(GIVEN EXERCISE): Retype the opening lines of the listing below, ending with the line that contains "import bmesh", and leave out any pictures.
%%
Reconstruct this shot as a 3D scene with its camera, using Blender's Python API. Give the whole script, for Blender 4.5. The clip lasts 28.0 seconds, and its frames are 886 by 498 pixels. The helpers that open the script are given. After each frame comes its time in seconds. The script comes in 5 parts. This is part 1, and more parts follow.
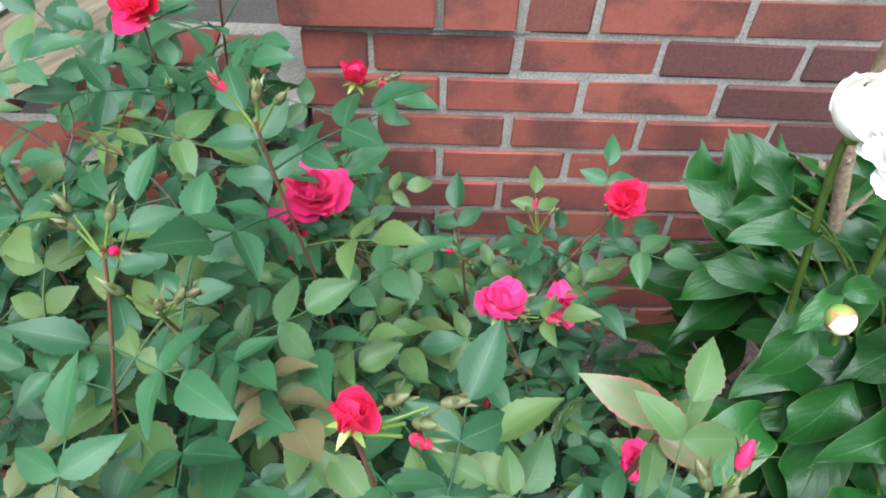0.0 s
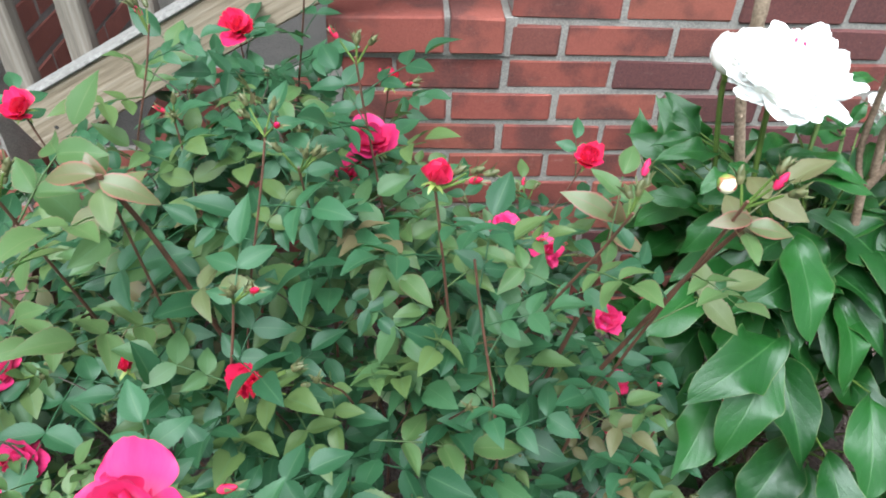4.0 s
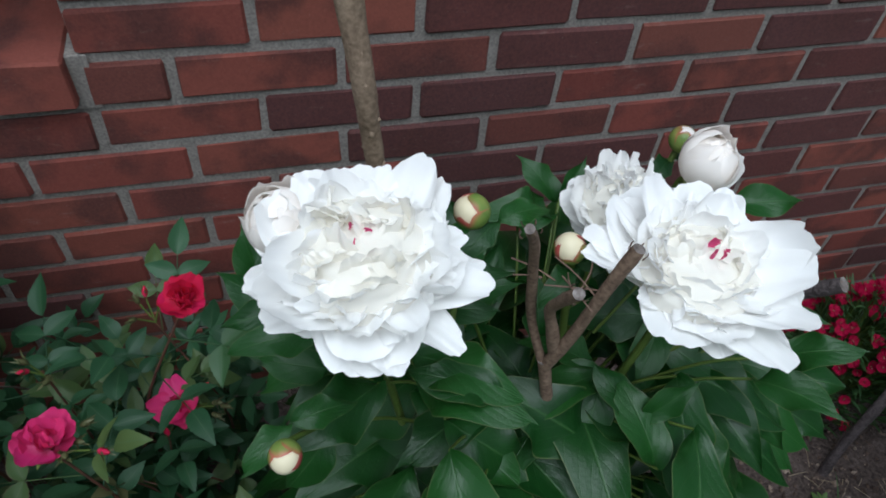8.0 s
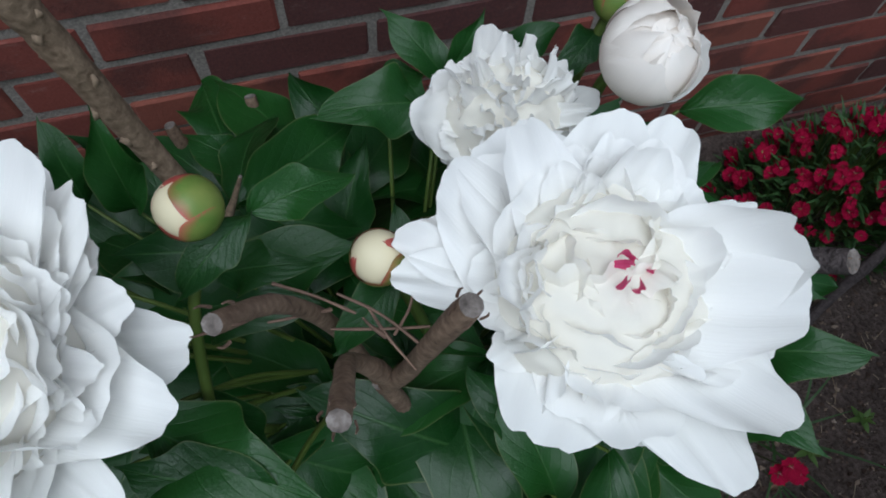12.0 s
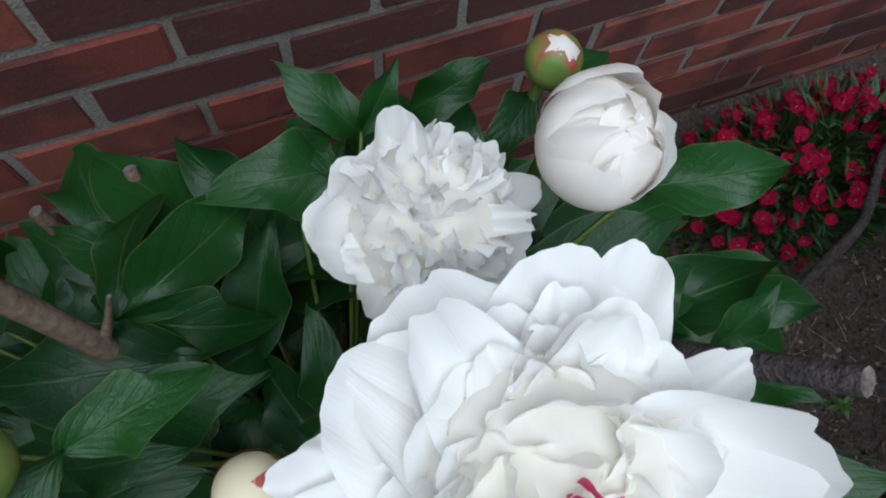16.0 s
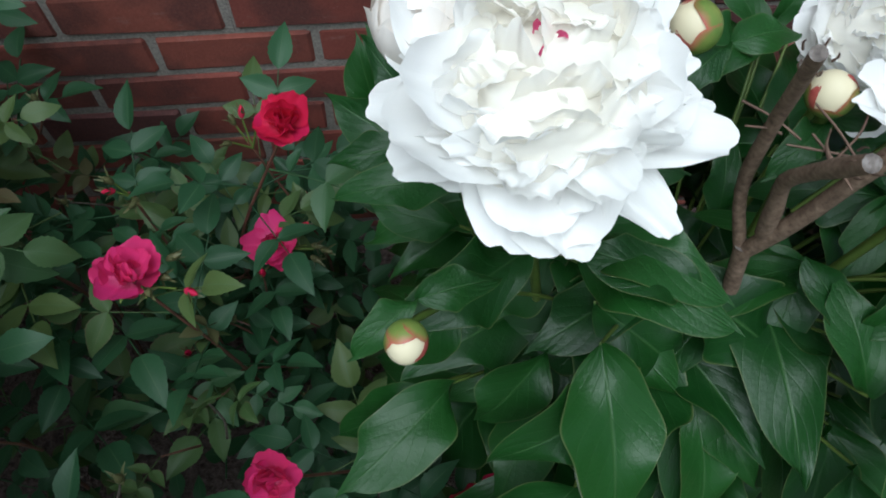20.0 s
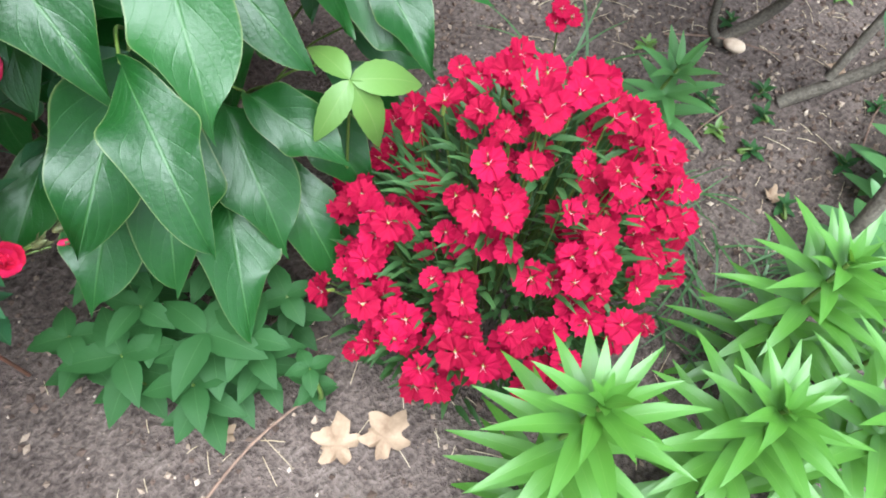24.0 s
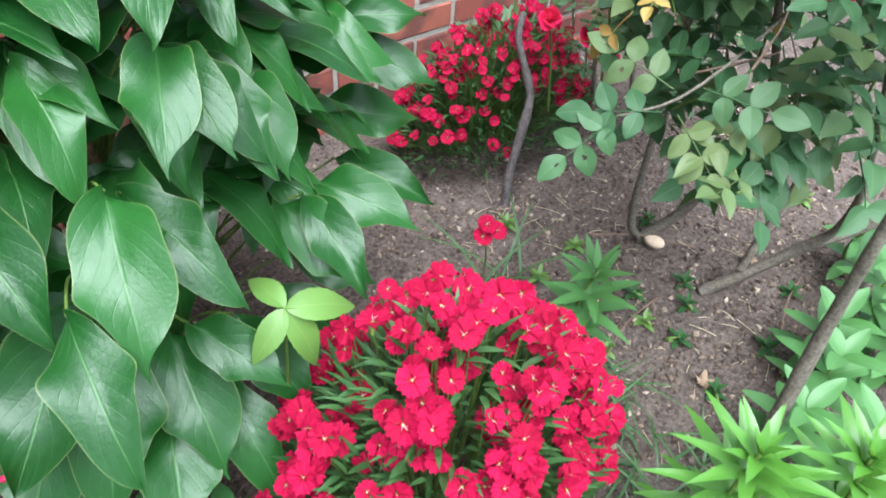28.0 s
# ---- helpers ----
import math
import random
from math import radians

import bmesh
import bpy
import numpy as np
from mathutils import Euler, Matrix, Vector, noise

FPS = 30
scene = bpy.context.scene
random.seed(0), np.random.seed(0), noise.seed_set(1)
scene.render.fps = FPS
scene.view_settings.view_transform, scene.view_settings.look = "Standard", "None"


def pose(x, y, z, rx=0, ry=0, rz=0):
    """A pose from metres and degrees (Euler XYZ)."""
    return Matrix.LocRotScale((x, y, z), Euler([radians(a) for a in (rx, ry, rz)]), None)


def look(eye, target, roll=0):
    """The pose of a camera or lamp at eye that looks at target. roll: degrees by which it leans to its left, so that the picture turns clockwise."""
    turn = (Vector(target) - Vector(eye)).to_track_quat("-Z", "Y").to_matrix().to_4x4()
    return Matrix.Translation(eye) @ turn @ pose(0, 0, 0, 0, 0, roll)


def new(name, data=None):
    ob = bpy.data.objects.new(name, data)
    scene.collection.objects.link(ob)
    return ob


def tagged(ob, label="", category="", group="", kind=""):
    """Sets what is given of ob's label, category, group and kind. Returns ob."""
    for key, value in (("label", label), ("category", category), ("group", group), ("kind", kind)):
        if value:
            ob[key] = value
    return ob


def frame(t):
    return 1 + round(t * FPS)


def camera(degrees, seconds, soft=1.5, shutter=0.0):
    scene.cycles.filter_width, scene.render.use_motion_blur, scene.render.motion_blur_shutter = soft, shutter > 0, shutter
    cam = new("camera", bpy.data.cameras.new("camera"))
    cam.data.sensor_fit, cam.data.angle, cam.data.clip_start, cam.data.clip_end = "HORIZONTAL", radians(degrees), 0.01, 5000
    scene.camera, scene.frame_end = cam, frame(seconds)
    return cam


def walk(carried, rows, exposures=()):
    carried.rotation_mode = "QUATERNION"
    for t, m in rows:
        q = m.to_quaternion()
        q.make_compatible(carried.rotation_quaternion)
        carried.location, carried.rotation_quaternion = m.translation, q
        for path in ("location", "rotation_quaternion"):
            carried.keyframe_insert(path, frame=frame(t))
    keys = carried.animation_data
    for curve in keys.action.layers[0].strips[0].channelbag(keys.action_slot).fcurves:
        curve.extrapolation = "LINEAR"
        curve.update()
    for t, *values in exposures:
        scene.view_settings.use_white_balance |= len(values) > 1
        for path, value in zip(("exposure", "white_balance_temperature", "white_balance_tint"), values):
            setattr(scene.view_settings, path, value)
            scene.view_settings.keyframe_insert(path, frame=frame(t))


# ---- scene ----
cam = camera(63.6, 28.0, soft=1.8, shutter=0.15)
PATH = [
    (0, (-0.126, -0.86, 1.223), (-0.069, 0.462, -0.277), 3.1),
    (0.5, (-0.14, -0.853, 1.258), (-0.129, 0.552, -0.166), 0.1),
    (1, (-0.184, -0.903, 1.28), (-0.284, 0.503, -0.138), -2.0),
    (1.5, (-0.233, -1.026, 1.28), (-0.383, 0.403, -0.112), -1.7),
    (2, (-0.236, -1.135, 1.276), (-0.422, 0.322, -0.082), -0.6),
    (2.5, (-0.226, -1.226, 1.26), (-0.516, 0.248, -0.059), -1.5),
    (4.5, (-0.14, -1.196, 1.268), (0.045, 0.336, -0.004), 3.3),
    (5, (-0.011, -1.157, 1.265), (0.116, 0.41, 0.029), 4.9),
    (5.5, (0.146, -1.079, 1.279), (0.194, 0.392, -0.075), 3.6),
    (6, (0.155, -1.009, 1.294), (0.23, 0.461, -0.06), -1.1),
    (6.5, (0.141, -0.973, 1.337), (0.37, 0.529, 0.038), 0.2),
    (7, (0.16, -0.941, 1.352), (0.492, 0.464, -0.032), 0.6),
    (7.5, (0.174, -0.877, 1.325), (0.551, 0.502, -0.073), 2.7),
    (8, (0.21, -0.772, 1.259), (0.628, 0.486, -0.238), 6.2),
    (8.5, (0.253, -0.674, 1.219), (0.6, 0.429, -0.413), 7.0),
    (9, (0.255, -0.617, 1.191), (0.479, 0.387, -0.524), 6.5),
    (9.5, (0.253, -0.587, 1.172), (0.446, 0.364, -0.576), 5.8),
    (10, (0.249, -0.556, 1.191), (0.372, 0.314, -0.606), 4.2),
    (10.5, (0.275, -0.551, 1.193), (0.468, 0.302, -0.606), 8.1),
    (11, (0.325, -0.553, 1.184), (0.581, 0.227, -0.64), 8.0),
    (11.5, (0.37, -0.563, 1.17), (0.658, 0.188, -0.661), 7.2),
    (12, (0.396, -0.573, 1.144), (0.71, 0.179, -0.682), 7.6),
    (12.5, (0.421, -0.558, 1.132), (0.753, 0.088, -0.732), 8.7),
    (13, (0.437, -0.547, 1.13), (0.767, 0.067, -0.745), 8.5),
    (13.5, (0.435, -0.492, 1.13), (0.809, 0.07, -0.753), 13.0),
    (15.5, (0.463, -0.444, 1.073), (0.979, 0.162, -0.762), 19.3),
    (16, (0.454, -0.479, 1.099), (0.832, 0.155, -0.76), 10.3),
    (16.5, (0.437, -0.528, 1.125), (0.729, 0.129, -0.742), 4.5),
    (17, (0.424, -0.557, 1.13), (0.663, 0.084, -0.749), 1.6),
    (17.5, (0.422, -0.563, 1.133), (0.609, 0.067, -0.756), -1.6),
    (18, (0.377, -0.554, 1.134), (0.521, 0.083, -0.756), -0.6),
    (18.5, (0.307, -0.554, 1.145), (0.339, 0.106, -0.743), -5.3),
    (19, (0.247, -0.58, 1.148), (0.256, 0.161, -0.71), -1.9),
    (19.5, (0.216, -0.615, 1.152), (0.265, 0.195, -0.676), 0.9),
    (20, (0.189, -0.681, 1.142), (0.31, 0.271, -0.613), 2.3),
    (20.5, (0.181, -0.795, 1.182), (0.35, 0.337, -0.458), -1.8),
    (21, (0.206, -0.926, 1.197), (0.48, 0.225, -0.415), -1.9),
    (21.5, (0.206, -1.006, 1.181), (0.562, 0.19, -0.382), -0.7),
    (22, (0.241, -1.076, 1.126), (0.741, 0.085, -0.424), 1.4),
    (22.5, (0.293, -1.136, 1.06), (0.848, -0.044, -0.521), 2.6),
    (24.5, (0.345, -1.063, 0.805), (1.084, -0.326, -0.902), 9.5),
    (25, (0.378, -1.009, 0.804), (1.248, -0.189, -0.799), 9.5),
    (25.5, (0.396, -0.975, 0.836), (1.435, -0.045, -0.598), 10.3),
    (26, (0.422, -0.943, 0.862), (1.546, 0.009, -0.491), 9.1),
    (26.5, (0.433, -0.926, 0.88), (1.602, 0.064, -0.406), 8.1),
    (27, (0.431, -0.935, 0.891), (1.581, 0.064, -0.404), 7.0),
    (27.5, (0.391, -1.015, 0.888), (1.426, 0.019, -0.476), 6.5),
    (28, (0.356, -1.135, 0.9), (1.302, -0.051, -0.489), 4.8),
]
EXPOSURES = [(0, 1.30, 5700, 3), (5, 1.06, 5700, 3), (6.2, 0.46, 5700, 3), (7, 0.03, 5600, 4), (8, -0.76, 5550, 6), (9, -0.92, 5550, 6), (11, -0.96, 5550, 6), (13, -1.06, 5550, 6), (16, -0.92, 5550, 6), (18, -1.08, 5550, 6), (19, -1.13, 5550, 5), (20, -0.58, 5600, 3), (20.7, 0.22, 5700, 3), (21.5, 1.10, 5750, 2), (22.2, 1.42, 5700, 2), (24.5, 1.54, 5650, 2), (28, 1.62, 5700, 2)]
walk(cam, [(t, look(eye, target, roll)) for t, eye, target, roll in PATH], EXPOSURES)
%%
(SOLUTION FOR THIS PROBLEM):
Reconstruct this shot as a 3D scene with its camera, using Blender's Python API. Give the whole script, for Blender 4.5. The clip lasts 28.0 seconds, and its frames are 886 by 498 pixels. The helpers that open the script are given. After each frame comes its time in seconds. The script comes in 5 parts. This is part 1, and more parts follow.
0.0 s
4.0 s
8.0 s
12.0 s
16.0 s
20.0 s
24.0 s
28.0 s
# ---- helpers ----
import math
import random
from math import radians

import bmesh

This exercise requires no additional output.